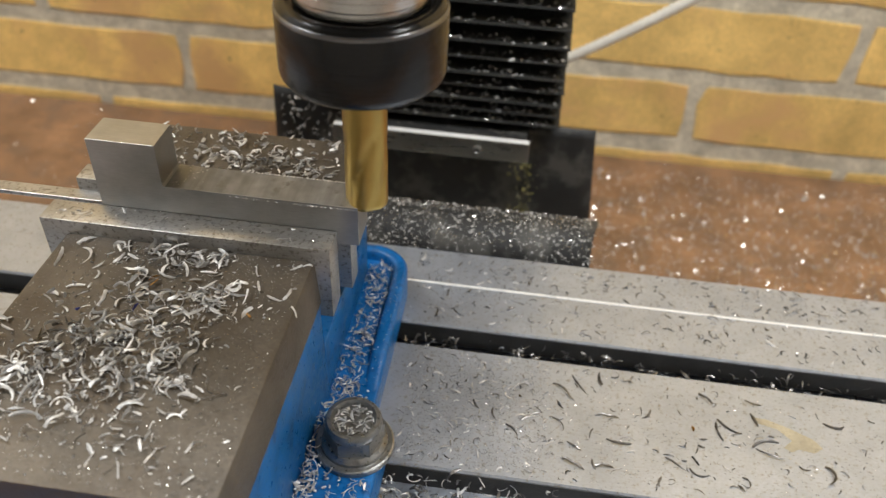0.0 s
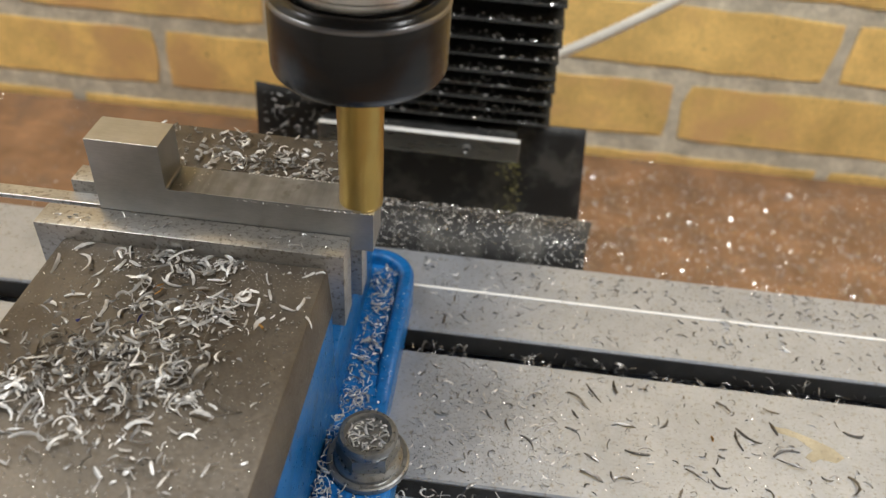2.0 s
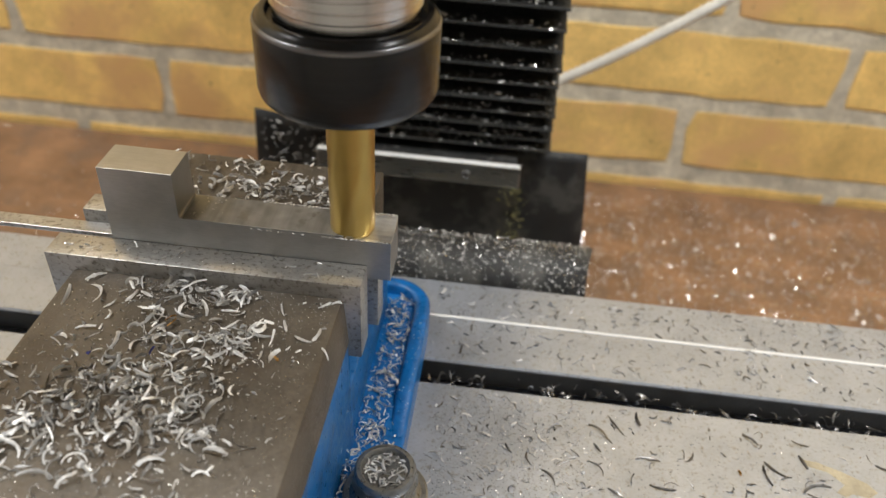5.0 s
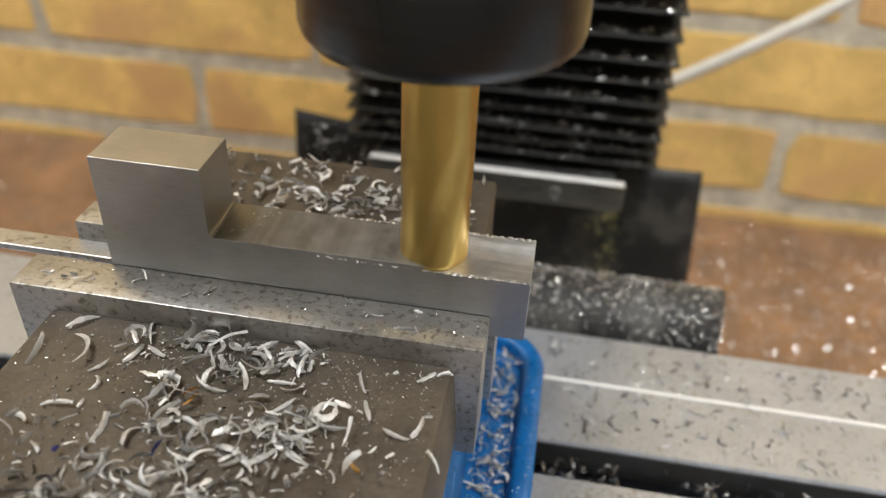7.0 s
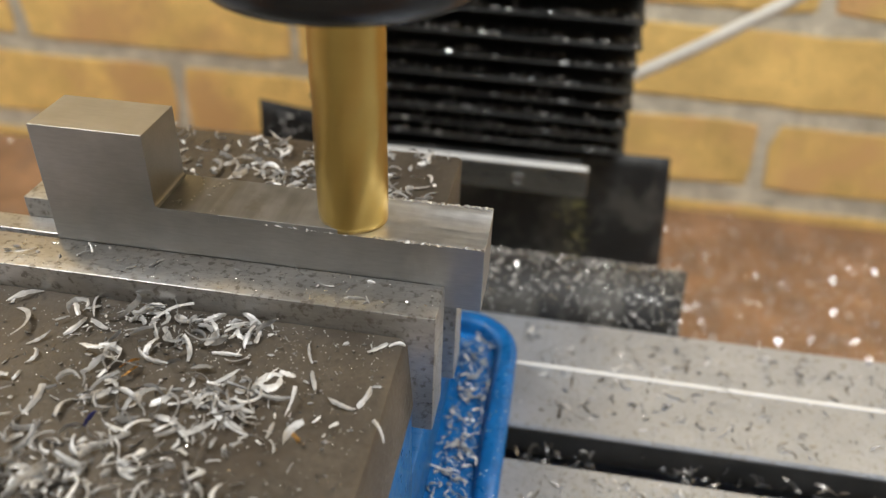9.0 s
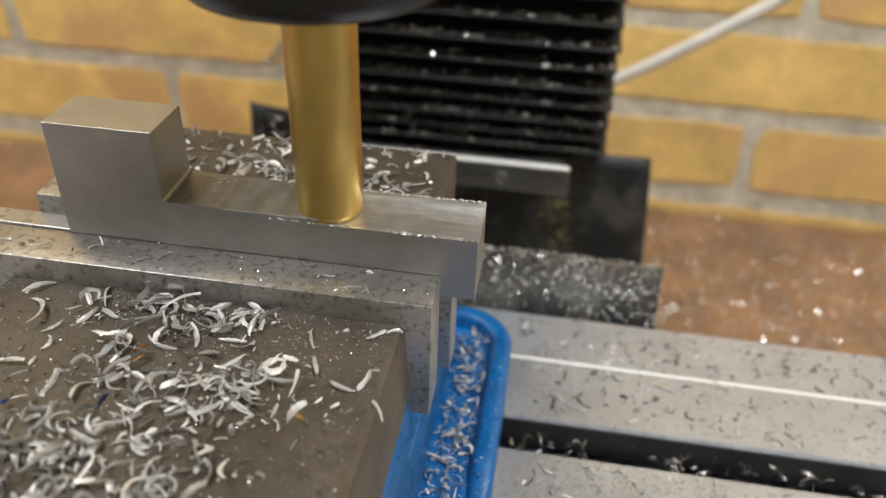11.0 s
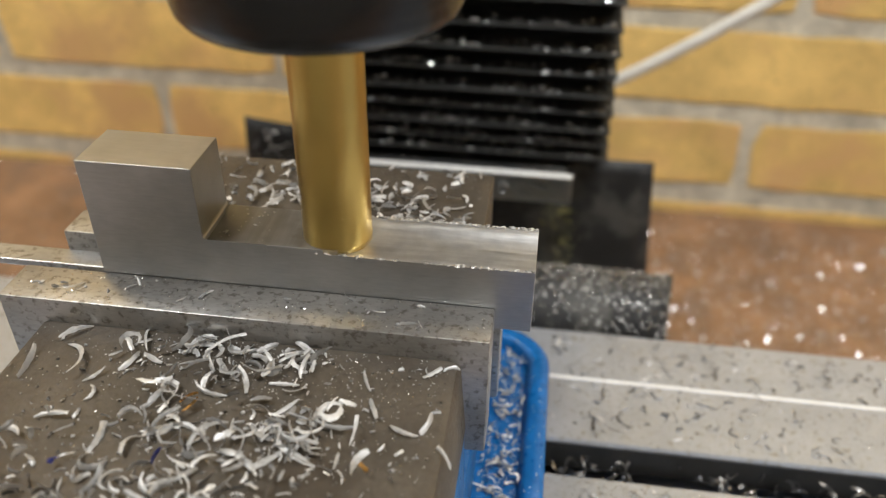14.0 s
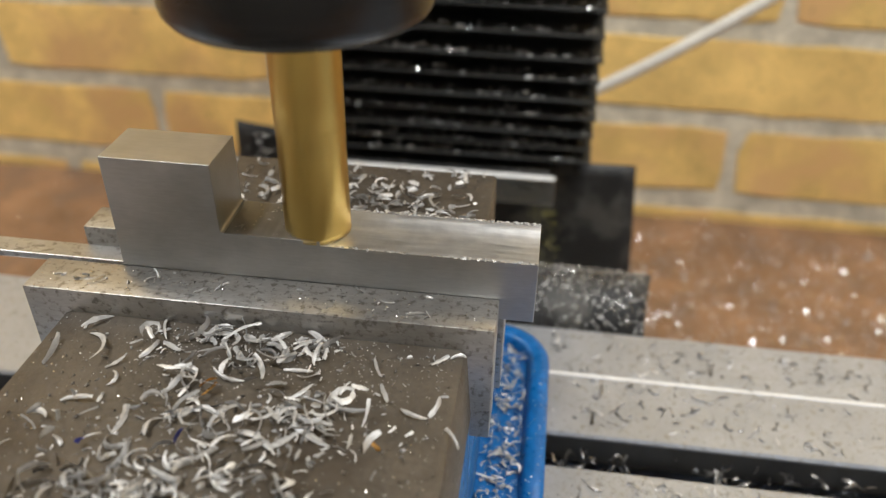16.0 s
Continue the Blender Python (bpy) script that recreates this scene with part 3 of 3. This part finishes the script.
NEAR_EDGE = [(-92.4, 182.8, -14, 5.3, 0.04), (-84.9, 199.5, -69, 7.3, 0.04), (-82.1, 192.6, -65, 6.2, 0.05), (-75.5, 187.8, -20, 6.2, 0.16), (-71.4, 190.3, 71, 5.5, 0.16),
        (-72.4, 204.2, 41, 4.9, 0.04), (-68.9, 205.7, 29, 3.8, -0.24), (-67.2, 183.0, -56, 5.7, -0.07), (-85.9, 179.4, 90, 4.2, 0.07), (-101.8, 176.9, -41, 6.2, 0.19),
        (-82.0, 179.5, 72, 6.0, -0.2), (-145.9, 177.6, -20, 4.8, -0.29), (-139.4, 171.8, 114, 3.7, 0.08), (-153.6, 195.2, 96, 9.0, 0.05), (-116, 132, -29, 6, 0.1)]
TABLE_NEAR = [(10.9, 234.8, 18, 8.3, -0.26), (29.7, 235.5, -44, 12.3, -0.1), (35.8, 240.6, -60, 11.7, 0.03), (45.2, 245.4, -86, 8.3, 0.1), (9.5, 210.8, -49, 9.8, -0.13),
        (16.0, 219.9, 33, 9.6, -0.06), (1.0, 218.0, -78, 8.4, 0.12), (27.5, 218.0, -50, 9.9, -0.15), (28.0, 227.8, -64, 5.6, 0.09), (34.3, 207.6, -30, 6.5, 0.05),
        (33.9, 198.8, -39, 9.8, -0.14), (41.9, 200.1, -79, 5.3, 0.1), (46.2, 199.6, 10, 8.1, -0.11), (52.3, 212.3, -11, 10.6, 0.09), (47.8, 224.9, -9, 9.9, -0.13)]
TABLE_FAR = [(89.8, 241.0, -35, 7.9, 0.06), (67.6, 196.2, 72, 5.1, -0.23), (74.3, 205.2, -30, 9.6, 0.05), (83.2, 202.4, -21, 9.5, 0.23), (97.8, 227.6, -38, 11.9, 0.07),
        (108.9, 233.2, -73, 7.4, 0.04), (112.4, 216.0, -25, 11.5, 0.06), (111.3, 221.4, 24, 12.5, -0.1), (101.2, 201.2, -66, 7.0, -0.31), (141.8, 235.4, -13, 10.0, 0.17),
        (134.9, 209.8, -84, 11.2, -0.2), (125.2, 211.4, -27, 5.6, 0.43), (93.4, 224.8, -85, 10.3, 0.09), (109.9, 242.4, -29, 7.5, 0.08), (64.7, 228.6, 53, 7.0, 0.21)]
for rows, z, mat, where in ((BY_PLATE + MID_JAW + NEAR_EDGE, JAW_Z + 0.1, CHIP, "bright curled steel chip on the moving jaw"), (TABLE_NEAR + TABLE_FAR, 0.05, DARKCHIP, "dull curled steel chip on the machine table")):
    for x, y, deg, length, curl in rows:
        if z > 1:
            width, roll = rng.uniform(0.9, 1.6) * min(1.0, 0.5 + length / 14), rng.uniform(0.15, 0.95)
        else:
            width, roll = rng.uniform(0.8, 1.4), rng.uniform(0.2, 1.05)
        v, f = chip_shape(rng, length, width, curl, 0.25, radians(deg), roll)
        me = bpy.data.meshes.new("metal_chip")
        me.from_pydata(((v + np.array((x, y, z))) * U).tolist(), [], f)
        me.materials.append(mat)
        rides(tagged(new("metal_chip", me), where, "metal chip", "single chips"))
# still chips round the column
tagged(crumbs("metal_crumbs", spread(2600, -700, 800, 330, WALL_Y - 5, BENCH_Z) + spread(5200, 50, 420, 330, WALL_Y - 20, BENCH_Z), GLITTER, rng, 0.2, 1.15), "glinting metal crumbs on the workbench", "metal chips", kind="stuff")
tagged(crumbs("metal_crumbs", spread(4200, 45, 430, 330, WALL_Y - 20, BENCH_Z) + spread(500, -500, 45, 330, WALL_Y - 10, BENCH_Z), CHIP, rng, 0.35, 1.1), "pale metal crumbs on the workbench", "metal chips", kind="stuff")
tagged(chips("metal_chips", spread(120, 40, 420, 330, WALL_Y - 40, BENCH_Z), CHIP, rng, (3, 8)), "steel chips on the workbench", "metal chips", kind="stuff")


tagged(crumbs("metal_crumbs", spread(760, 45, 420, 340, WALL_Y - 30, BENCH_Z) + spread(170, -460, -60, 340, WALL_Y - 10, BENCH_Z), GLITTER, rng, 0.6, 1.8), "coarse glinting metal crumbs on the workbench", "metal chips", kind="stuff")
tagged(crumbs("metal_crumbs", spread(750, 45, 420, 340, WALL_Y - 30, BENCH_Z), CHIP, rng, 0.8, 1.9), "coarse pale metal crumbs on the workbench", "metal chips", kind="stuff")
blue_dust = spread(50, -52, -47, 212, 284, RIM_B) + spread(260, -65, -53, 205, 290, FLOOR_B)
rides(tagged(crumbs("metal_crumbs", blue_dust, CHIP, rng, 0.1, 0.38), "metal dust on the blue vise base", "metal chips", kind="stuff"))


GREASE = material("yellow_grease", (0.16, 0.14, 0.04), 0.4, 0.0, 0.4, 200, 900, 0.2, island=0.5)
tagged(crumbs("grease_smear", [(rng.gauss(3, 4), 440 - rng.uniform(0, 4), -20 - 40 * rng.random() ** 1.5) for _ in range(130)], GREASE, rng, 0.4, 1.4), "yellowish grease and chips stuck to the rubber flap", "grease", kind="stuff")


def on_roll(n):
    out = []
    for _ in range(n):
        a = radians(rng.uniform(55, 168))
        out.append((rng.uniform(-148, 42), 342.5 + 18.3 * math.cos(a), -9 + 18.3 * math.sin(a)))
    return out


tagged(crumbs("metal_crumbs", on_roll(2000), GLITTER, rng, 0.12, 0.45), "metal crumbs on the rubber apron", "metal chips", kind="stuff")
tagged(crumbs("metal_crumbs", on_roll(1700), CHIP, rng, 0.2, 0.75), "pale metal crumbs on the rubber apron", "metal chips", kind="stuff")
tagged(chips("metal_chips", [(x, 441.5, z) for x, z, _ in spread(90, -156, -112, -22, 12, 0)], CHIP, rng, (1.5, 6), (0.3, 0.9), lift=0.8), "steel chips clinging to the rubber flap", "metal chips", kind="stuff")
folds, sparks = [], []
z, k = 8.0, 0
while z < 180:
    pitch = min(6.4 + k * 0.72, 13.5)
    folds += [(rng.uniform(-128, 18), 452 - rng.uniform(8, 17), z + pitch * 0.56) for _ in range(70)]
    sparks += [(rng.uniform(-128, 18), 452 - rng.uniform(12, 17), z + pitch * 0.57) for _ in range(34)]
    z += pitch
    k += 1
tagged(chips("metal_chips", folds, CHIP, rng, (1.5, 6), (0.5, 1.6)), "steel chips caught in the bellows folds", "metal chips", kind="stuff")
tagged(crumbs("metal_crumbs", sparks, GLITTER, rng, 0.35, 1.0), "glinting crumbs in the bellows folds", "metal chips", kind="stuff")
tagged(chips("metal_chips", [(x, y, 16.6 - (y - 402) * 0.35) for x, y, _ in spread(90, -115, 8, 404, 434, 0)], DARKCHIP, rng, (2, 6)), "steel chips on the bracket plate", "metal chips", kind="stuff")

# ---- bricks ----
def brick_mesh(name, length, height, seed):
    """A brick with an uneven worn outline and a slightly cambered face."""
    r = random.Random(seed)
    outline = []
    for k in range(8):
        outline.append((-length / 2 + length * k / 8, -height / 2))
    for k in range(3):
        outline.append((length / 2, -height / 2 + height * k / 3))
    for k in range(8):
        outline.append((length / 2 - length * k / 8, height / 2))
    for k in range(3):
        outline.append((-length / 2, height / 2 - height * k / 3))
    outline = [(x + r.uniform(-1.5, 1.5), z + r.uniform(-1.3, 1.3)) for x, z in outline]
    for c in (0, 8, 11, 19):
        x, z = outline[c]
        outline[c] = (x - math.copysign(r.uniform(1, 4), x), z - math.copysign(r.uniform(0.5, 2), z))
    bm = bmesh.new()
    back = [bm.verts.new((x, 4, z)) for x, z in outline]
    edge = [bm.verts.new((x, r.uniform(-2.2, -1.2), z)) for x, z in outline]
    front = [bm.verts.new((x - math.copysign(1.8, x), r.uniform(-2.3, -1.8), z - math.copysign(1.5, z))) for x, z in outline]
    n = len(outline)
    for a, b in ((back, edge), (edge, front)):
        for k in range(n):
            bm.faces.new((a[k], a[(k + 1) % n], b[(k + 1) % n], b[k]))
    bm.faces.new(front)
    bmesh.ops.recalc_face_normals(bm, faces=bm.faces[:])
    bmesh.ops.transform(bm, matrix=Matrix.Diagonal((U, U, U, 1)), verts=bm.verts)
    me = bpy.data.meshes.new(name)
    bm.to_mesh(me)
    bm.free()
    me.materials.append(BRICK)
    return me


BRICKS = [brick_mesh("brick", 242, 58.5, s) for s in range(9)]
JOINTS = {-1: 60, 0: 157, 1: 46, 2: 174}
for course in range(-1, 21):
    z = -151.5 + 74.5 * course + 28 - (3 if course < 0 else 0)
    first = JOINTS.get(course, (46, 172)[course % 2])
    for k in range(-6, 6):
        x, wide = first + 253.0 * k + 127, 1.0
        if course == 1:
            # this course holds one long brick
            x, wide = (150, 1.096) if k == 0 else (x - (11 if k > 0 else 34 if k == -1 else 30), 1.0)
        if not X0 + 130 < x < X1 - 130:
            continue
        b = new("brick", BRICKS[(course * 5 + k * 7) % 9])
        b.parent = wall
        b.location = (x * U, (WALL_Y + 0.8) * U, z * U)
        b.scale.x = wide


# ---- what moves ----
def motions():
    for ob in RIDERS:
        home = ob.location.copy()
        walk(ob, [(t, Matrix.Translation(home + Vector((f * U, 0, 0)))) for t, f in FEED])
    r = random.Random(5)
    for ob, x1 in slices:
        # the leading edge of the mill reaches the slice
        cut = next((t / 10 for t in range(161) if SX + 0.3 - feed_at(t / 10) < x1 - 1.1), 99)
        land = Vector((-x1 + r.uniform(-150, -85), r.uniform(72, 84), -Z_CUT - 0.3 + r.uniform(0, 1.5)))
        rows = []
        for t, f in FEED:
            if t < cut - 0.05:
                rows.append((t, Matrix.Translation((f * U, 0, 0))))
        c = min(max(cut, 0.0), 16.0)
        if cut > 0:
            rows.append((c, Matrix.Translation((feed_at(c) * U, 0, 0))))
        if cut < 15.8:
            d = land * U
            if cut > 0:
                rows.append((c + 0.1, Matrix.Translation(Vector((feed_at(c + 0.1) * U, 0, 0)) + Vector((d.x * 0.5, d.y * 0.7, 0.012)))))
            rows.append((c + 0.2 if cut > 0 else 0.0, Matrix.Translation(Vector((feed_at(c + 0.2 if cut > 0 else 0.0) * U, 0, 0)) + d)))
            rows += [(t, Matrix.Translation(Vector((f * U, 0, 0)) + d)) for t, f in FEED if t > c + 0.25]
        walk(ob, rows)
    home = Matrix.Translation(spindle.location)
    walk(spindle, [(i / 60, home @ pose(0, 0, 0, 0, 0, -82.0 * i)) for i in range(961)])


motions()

Task description -> Check every line of the data, and copy the ones that contain "this".

Task output ->
Continue the Blender Python (bpy) script that recreates this scene with part 3 of 3. This part finishes the script.
            # this course holds one long brick